Q: Jack, is the breathing part, is that from the Tiger Woods school or is that from the Jack Wagner school?
JACK WAGNER: You know, I taught Tiger a lot of things. (Laughter). No, no, that’s from the Jack Wagner school of keep your mind calm and don’t try to make a fool of yourself.
Q: Jack, you’re the only non-athlete to win. But you did say in past years you work out on the elliptical. Are you still on the elliptical?
JACK WAGNER: Yes, hard. Crazy. I’m a madman. Push-ups, elliptical. And they don’t call me a non-athlete.
(To Smoltz) What are you laughing at?
JOHN SMOLTZ: Nothing. I know he works out more than I do. That puts me to shame.

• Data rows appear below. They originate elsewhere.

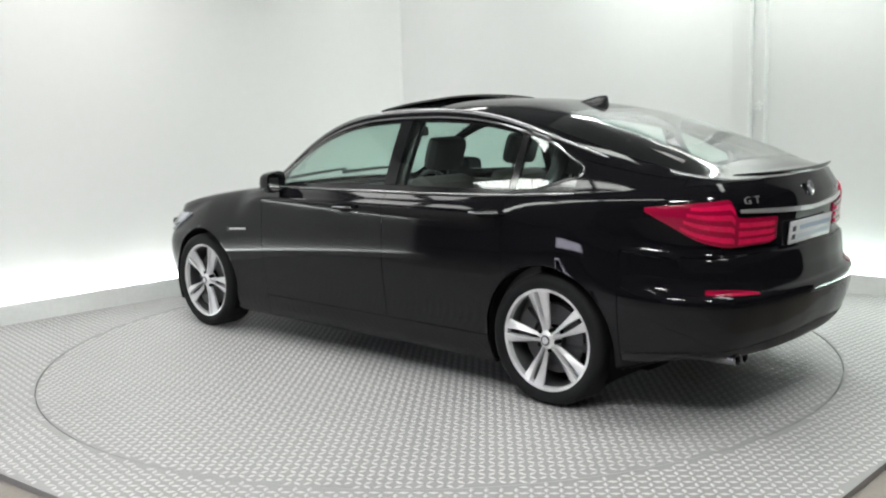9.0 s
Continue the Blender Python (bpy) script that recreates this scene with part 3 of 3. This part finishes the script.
def tail_lamps(car):
    for sd in (1, -1):
        s0, s1 = s_at_x(-2.06), s_at_y(0.37, True)
        hi = wall_between((0, 1.030), (0.2, 1.043), (0.42, 1.058), (0.56, 1.064), (0.60, 1.03), (0.63, 0.982), (0.8, 0.972), (1, 0.966))
        lo = wall_between((0, 1.012), (0.15, 0.950), (0.35, 0.872), (0.6, 0.845), (0.9, 0.845), (1, 0.862))
        lamp = part("tail_lamp", patch(s0, s1, lo, hi, 0.010, 40, 10, sd, dome=0.006), RED_DEEP, car, "deep red wrap-round tail lamp")
        for k, f in enumerate((0.16, 0.40, 0.64, 0.86)):
            a0, a1 = s0 + (s1 - s0) * (0.22 + 0.02 * k), s0 + (s1 - s0) * 0.60
            f0, f1 = f - 0.07, f + 0.05
            g = lambda u, f=f0: lo(0.22 + 0.38 * u) + (hi(0.22 + 0.38 * u) - lo(0.22 + 0.38 * u)) * f
            h = lambda u, f=f1: lo(0.22 + 0.38 * u) + (hi(0.22 + 0.38 * u) - lo(0.22 + 0.38 * u)) * f
            part("light_bar", patch(a0, a1, g, h, 0.017, 16, 2, sd), RED, lamp, "bright red light bar")
        for f in (0.14, 0.42, 0.72):
            a0, a1 = s0 + (s1 - s0) * 0.64, s0 + (s1 - s0) * 0.965
            g = lambda u, f=f: lo(0.64 + 0.32 * u) + (hi(0.64 + 0.32 * u) - lo(0.64 + 0.32 * u)) * (f - 0.06)
            h = lambda u, f=f: lo(0.64 + 0.32 * u) + (hi(0.64 + 0.32 * u) - lo(0.64 + 0.32 * u)) * (f + 0.12)
            part("light_bar", patch(a0, a1, g, h, 0.017, 12, 2, sd), RED, lamp, "bright red light bar")
        lo = lambda u: 0.640 - 0.012 * u
        hi = lambda u: 0.640 + 0.024 * (1 - abs(2 * u - 0.7) ** 2 * 0.35) - 0.012 * u
        part("rear_reflector", patch(s_at_x(-2.35), s_at_y(0.57, True), lo, hi, 0.006, 20, 3, sd), RED_DEEP, car, "slim red bumper reflector")


def head_lamps(car):
    for sd in (1, -1):
        s0, s1 = s_at_y(0.545, False), s_at_x(1.78)
        hi = wall_between((0, 0.752), (0.3, 0.775), (0.6, 0.800), (0.85, 0.815), (1, 0.814))
        lo = wall_between((0, 0.735), (0.08, 0.690), (0.33, 0.648), (0.55, 0.672), (0.8, 0.742), (1, 0.804))
        lamp = part("headlamp", patch(s0, s1, lo, hi, 0.004, 30, 6, sd), HEADLAMP_BODY, car, "swept-back clear headlamp")
        for y_, r in ((0.24, 0.038), (0.47, 0.036)):
            s = s0 + (s1 - s0) * y_
            z = (lo(y_) + hi(y_)) / 2
            p = side_point(s, z, 0.004)
            bm = bmesh.new()
            spin(bm, [(0.0005, 0.010), (r * 0.45, 0.014), (r * 0.62, 0.006), (r * 0.66, 0.018), (r * 0.86, 0.020), (r * 0.9, 0.0)], 28)
            part("projector", bm, HEADLAMP_DARK, lamp, "round headlamp projector", at=Matrix.Translation((p.x, p.y * sd, p.z)) @ pose(0, 0, 0, 0, 0, -62 if sd > 0 else -118))
        part("bezel", patch(s0 + 0.02, s0 + (s1 - s0) * 0.72, lambda u: lo(0.05 + 0.67 * u) + 0.003, lambda u: lo(0.05 + 0.67 * u) + (hi(0.05 + 0.67 * u) - lo(0.05 + 0.67 * u)) * (0.50 - 0.25 * u), 0.008, 20, 3, sd), HEADLAMP_DARK, lamp, "smoked lower bezel")
        lens = part("lens", patch(s0, s1, lo, hi, 0.022, 30, 6, sd, dome=0.006), LENS_CLEAR, lamp, "clear lens cover")
        lens.visible_shadow = False
        # eyebrow strip over the lamp
        part("eyebrow", patch(s0 + 0.03, s1 - 0.04, lambda u: hi(0.05 + 0.9 * u) - 0.014, lambda u: hi(0.05 + 0.9 * u) - 0.004, 0.026, 20, 1, sd), CHROME, lamp, "bright eyebrow strip")


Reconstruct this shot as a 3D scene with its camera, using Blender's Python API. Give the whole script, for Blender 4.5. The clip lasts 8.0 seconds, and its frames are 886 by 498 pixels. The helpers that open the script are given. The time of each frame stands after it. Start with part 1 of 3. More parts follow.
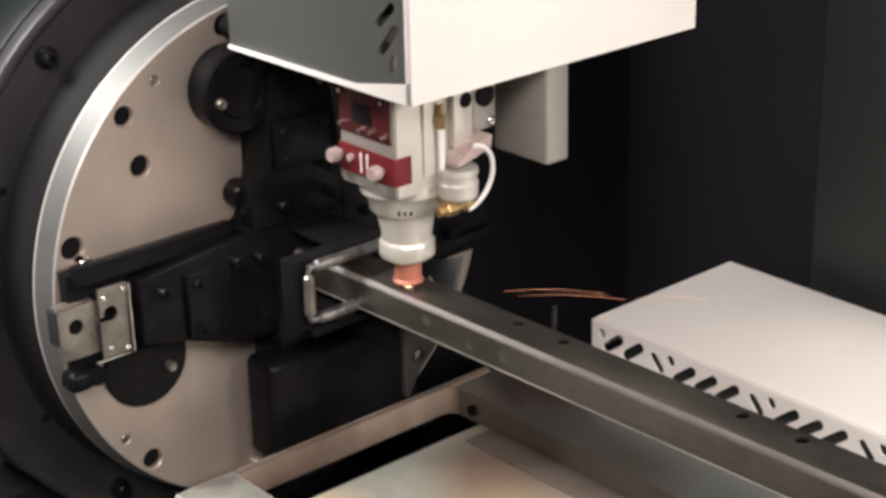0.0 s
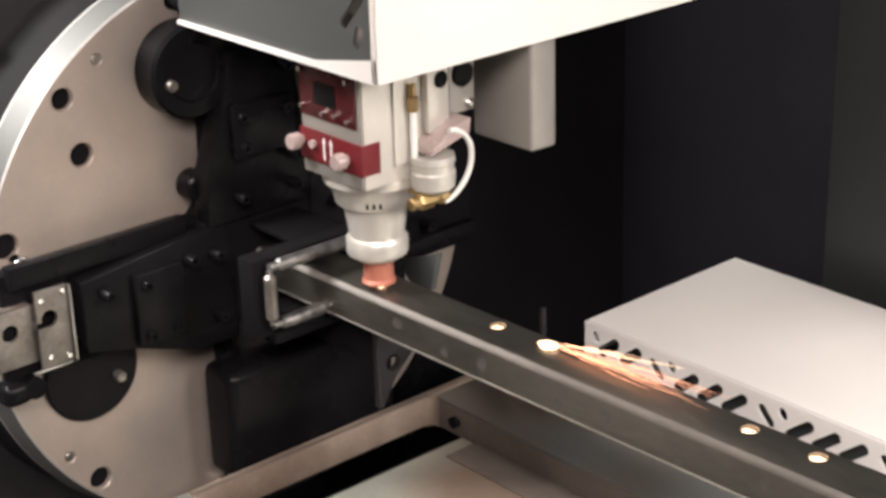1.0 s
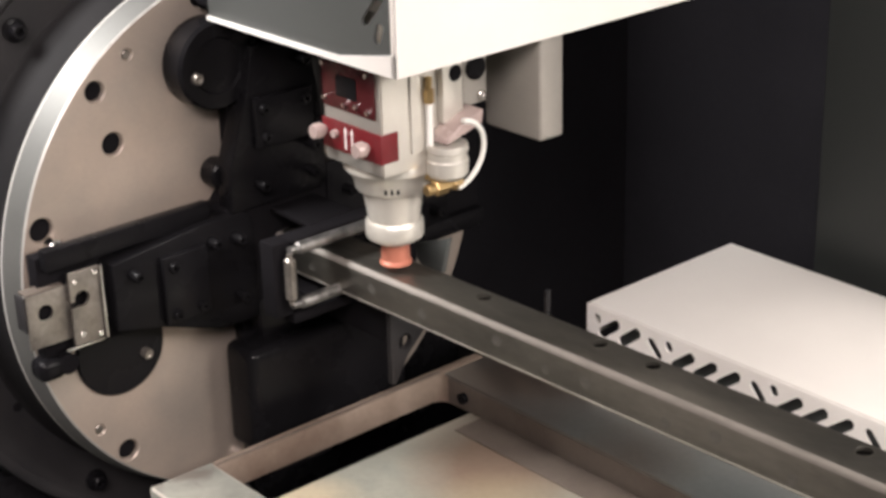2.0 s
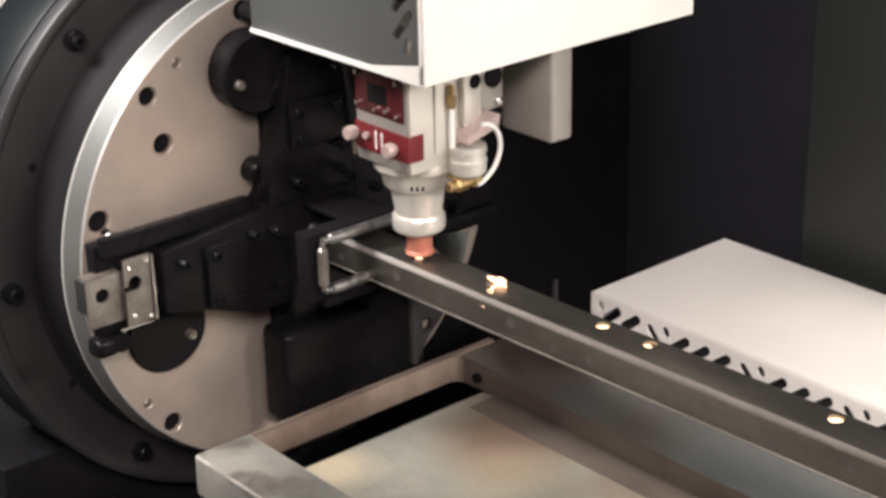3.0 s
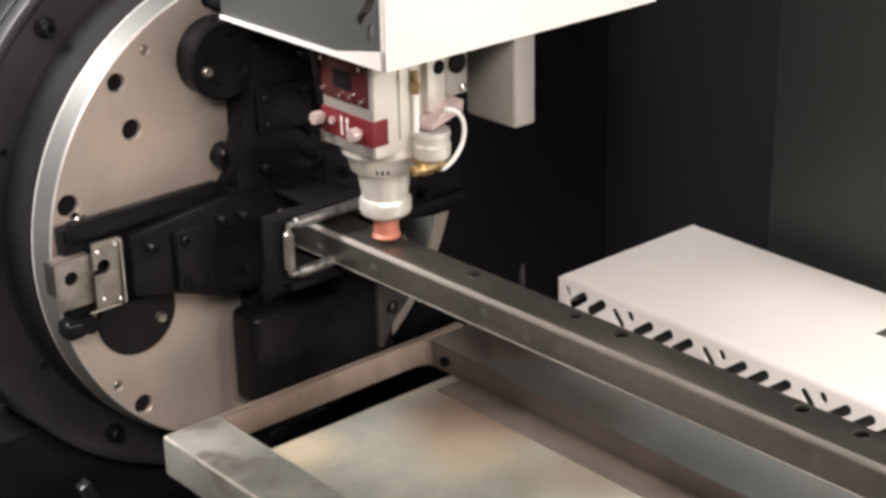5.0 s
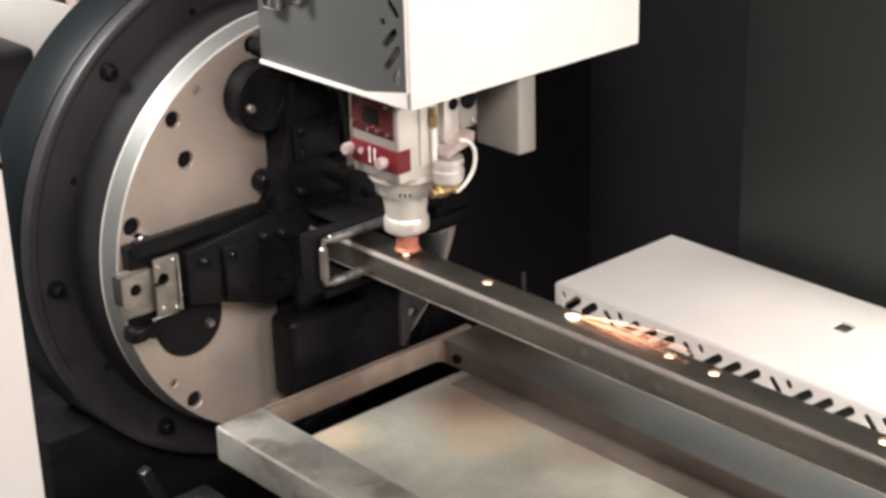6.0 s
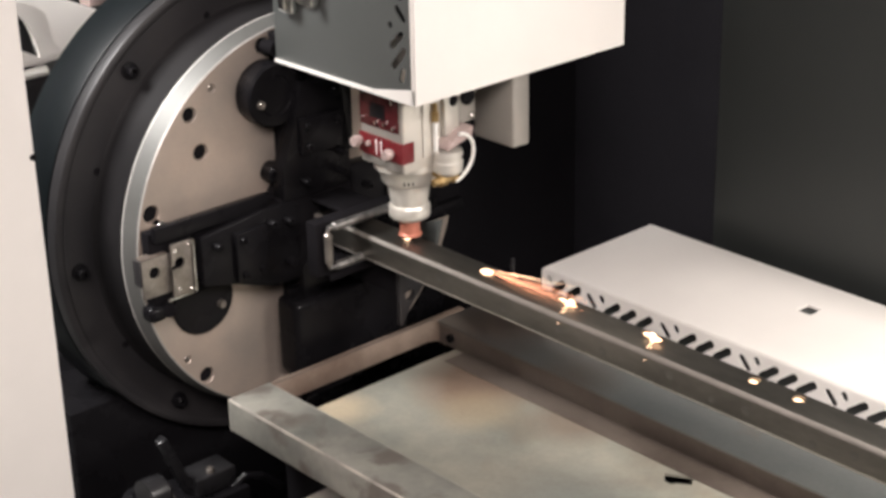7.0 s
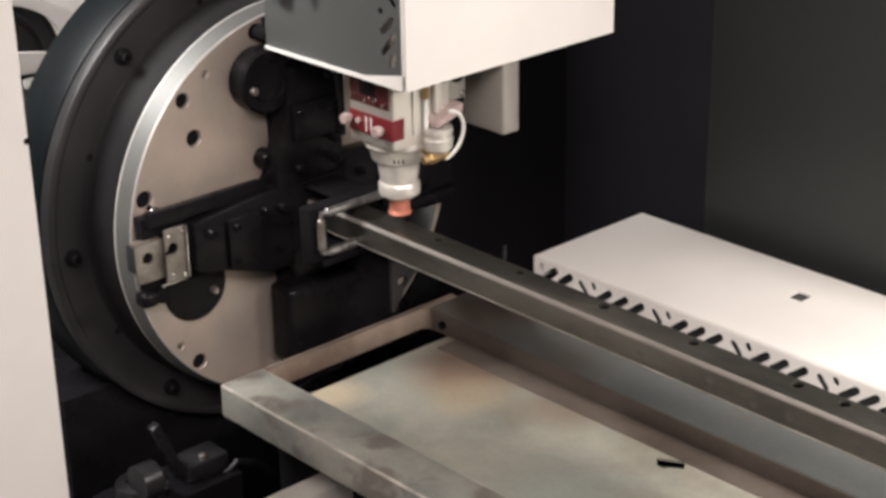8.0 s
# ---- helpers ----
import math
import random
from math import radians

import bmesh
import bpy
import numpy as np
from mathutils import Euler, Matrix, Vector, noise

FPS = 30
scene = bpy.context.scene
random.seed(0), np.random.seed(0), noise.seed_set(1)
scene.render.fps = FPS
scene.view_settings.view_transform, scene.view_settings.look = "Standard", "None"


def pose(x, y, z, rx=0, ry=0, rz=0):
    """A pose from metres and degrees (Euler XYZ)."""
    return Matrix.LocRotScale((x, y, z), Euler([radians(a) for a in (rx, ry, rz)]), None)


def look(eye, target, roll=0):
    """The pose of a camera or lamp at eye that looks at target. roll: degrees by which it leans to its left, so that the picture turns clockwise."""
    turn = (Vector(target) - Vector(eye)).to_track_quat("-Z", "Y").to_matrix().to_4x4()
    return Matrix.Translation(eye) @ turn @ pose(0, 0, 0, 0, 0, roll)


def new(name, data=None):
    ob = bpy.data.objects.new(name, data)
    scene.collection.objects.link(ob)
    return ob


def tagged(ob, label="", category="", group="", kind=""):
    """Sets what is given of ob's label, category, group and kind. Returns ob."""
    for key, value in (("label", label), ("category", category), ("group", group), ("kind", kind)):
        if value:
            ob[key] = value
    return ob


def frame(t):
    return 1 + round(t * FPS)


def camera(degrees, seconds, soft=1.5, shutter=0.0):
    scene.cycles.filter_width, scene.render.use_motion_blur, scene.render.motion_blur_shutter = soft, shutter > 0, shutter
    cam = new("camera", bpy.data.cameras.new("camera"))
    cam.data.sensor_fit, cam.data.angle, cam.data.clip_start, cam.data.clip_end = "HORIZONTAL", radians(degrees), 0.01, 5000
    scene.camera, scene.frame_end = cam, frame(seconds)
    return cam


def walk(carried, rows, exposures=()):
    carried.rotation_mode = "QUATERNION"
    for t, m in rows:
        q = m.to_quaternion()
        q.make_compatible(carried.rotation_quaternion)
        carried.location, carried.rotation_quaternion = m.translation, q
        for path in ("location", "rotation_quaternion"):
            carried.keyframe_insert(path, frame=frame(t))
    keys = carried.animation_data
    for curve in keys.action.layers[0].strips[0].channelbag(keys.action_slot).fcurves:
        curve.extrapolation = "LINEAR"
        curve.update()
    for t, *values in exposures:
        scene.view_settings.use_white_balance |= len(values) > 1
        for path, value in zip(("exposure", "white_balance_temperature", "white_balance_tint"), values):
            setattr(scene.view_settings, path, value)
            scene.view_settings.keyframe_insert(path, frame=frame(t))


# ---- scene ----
LENS = 28.93
cam = camera(LENS, 8.0, soft=3.3)

# seconds, eye, target, roll
PATH = [
    (0.0, (1.5018, -0.8615, 0.5328), (0.4481, 0.0453, -0.0307), -1.44),
    (0.5, (1.4545, -0.8136, 0.5025), (0.4021, 0.0961, -0.0586), -1.5),
    (1.0, (1.3885, -0.739, 0.4651), (0.3381, 0.1698, -0.1014), -1.63),
    (1.5, (1.3913, -0.7436, 0.4662), (0.3424, 0.1613, -0.109), -1.62),
    (2.8, (1.5731, -0.9235, 0.565), (0.5205, -0.0239, -0.0117), -1.4),
    (3.0, (1.5722, -0.9266, 0.5604), (0.5201, -0.0261, -0.0158), -1.27),
    (3.5, (1.5626, -0.9236, 0.5753), (0.5203, -0.0223, -0.0173), -1.04),
    (4.0, (1.5745, -0.9248, 0.5605), (0.5266, -0.0221, -0.0201), -1.24),
    (4.5, (1.5699, -0.9259, 0.5631), (0.5288, -0.0193, -0.0235), -1.18),
    (4.7, (1.5907, -0.8972, 0.5556), (0.5346, -0.0055, -0.0272), -1.26),
    (6.0, (1.7921, -1.1308, 0.6808), (0.7546, -0.2133, 0.1049), -1.62),
    (6.5, (1.9119, -1.2559, 0.7603), (0.8824, -0.333, 0.1786), -1.54),
    (7.0, (1.912, -1.253, 0.7446), (0.8841, -0.329, 0.1618), -1.22),
    (7.5, (1.9052, -1.266, 0.7437), (0.8848, -0.3368, 0.1562), -0.98),
    (8.0, (1.9158, -1.2697, 0.7267), (0.8957, -0.3363, 0.145), -1.0),
]
walk(cam, [(t, look(e, g, r)) for t, e, g, r in PATH], exposures=[(0.0, 0.06), (1.0, 0.24), (3.5, 0.22), (6.0, 0.26), (7.0, 0.06), (8.0, -0.06)])

# ---- light: dim hall, with unseen area lamps added round the open machine ----
world = bpy.data.worlds.new("hall_air")
world.use_nodes = True
scene.world = world
world.node_tree.nodes["Background"].inputs[0].default_value = (0.9, 0.95, 1.0, 1)
world.node_tree.nodes["Background"].inputs[1].default_value = 0.62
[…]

Q: John, after you left here, when you were here in the interview room the other day, Phil walked by and I said, did it seem to you like John was the most relaxed as he’s ever been here in a pre-event, in a pre-competition press conference? And I thought if there’s somebody that’s turned a switch, it was you, just from your attitude and your responses the first day or first press conference. So has there been any changes? What flipped the switch for you?
JOHN SMOLTZ: I had to make a change, because I make no bones about it. I want to win this tournament probably more than anybody. That’s probably why I haven’t won it. But I had to learn to just accept whatever happens. I’m pretty hard on myself when it comes to playing games, playing golf and hitting shots. And I’ve done a really good job of not getting overheated with your brain.
So that is a lot to do with my caddie, Greg Olson, because back in the day when he would catch me, I’d shake him off and tell him I want to throw this pitch. But he knows how to keep me moving in the right direction. But, yes, that’s a fair assessment, because I had to change something, because golf’s not a game of aggression. You can’t hit it farther by swinging harder. So that’s what I’ve done.